- Associated Press - Thursday, November 5, 2015

FRANKFORT, Ky. (AP) - Republican Matt Bevin is turning to a pair of former rivals to help him as he transitions to become Kentucky’s next governor.

Thursday, Bevin named former Republican primary opponent Hal Heiner as one of 21 people on his transition team. And Friday he will meet with U.S. Senate Majority Leader Mitch McConnell, who crushed Bevin in the 2014 Senate primary.

“We’re going to meet tomorrow afternoon and share thoughts about getting started,” McConnell told The Associated Press in an interview. “There’s a very short transition period in Kentucky. You get elected and a month later you’re sworn in.”
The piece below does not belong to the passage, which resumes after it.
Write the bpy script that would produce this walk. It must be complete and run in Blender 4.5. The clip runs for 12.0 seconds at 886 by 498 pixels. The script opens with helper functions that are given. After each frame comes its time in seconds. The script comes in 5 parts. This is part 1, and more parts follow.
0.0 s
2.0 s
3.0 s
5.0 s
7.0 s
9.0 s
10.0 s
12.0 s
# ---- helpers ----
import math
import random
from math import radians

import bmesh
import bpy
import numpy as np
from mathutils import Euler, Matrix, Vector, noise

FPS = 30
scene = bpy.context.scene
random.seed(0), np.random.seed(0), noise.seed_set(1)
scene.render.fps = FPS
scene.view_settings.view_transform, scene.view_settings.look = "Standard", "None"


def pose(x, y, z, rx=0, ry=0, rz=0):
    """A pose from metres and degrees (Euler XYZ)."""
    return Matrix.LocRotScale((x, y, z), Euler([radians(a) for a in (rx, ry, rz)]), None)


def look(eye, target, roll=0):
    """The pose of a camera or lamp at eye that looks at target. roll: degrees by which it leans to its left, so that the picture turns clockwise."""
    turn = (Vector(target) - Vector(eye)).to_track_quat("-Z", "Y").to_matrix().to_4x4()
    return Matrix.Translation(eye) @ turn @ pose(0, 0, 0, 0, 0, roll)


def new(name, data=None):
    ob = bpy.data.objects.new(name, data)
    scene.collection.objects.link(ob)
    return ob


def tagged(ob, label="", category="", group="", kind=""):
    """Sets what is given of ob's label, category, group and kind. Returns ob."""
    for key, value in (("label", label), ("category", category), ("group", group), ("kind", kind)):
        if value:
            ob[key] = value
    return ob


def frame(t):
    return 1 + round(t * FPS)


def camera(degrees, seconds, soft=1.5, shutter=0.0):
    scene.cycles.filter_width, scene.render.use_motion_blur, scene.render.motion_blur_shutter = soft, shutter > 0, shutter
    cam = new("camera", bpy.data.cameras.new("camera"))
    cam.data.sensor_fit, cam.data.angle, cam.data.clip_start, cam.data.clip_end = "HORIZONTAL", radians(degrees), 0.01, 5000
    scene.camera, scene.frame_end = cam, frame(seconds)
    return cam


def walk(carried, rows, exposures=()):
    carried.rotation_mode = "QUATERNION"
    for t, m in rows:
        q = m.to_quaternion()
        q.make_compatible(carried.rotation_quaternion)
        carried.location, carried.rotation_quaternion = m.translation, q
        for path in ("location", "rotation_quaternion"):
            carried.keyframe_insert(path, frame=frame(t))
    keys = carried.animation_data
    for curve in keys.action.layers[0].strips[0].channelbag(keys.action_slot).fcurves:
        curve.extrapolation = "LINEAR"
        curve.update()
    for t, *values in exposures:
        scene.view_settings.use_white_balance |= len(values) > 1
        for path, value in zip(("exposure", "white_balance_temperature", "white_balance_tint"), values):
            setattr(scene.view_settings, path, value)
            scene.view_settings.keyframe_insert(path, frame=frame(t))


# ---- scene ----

Heiner spent more than $4 million during the Republican primary, more than Bevin spent for the entire election cycle. The two often sparred in public debates over Bevin’s property tax issues and Heiner’s record as a former Louisville Metro councilman. A pro-Heiner super PAC even aired negative TV ads against Bevin which inflamed their relationship late in the campaign.

But the two men soon patched things up, with Heiner campaigning for Bevin in Elizabethtown four days before the election. McConnell held several fundraisers for Bevin and endorsed him publicly at the annual Fancy Farm picnic.
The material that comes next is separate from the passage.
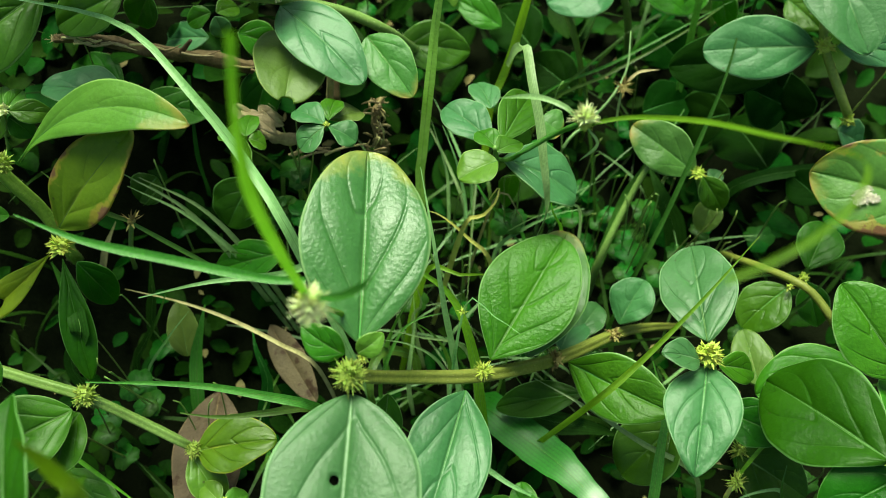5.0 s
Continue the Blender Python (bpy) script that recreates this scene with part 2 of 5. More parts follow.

Heiner is advising Bevin on transportation issues. Brown-Forman Vice President J. McCauley “Mac” Brown will lead Bevin’s transition team, which includes current and former state lawmakers along with veterans of former Gov. Ernie Fletcher’s staff, the last time Kentucky had a Republican administration.

Other members include former state Sen. Julie Denton of Louisville, former state Supreme Court Justice John Roach, state Reps. Jerry Miller of Louisville and Tom Kerr of Taylor Mill and Paducah businessman Billy Harper, a 2007 Republican primary candidate for governor.

“We have been given a clear charge by the people of the Commonwealth to lead with conservative principles,” Bevin said in a news release.

Bevin defeated Democrat Jack Conway with more than 52 percent of the vote in Tuesday’s election. McConnell credited the Republican Governors Association for its series of TV ads making the race a referendum on Democratic President Barack Obama, a strategy McConnell employed to win big in his 2014 re-election campaign.

“I think that was critical in defining the race in a way that people could understand and Conway had the dilemma of having not participated in the efforts of other attorneys general to take down Obamacare,” McConnell said. “I think Matt did a smart thing at the end, since he was under such an assault, to do the commercials with his family to try to mitigate whatever the effectiveness of the attacks had been.”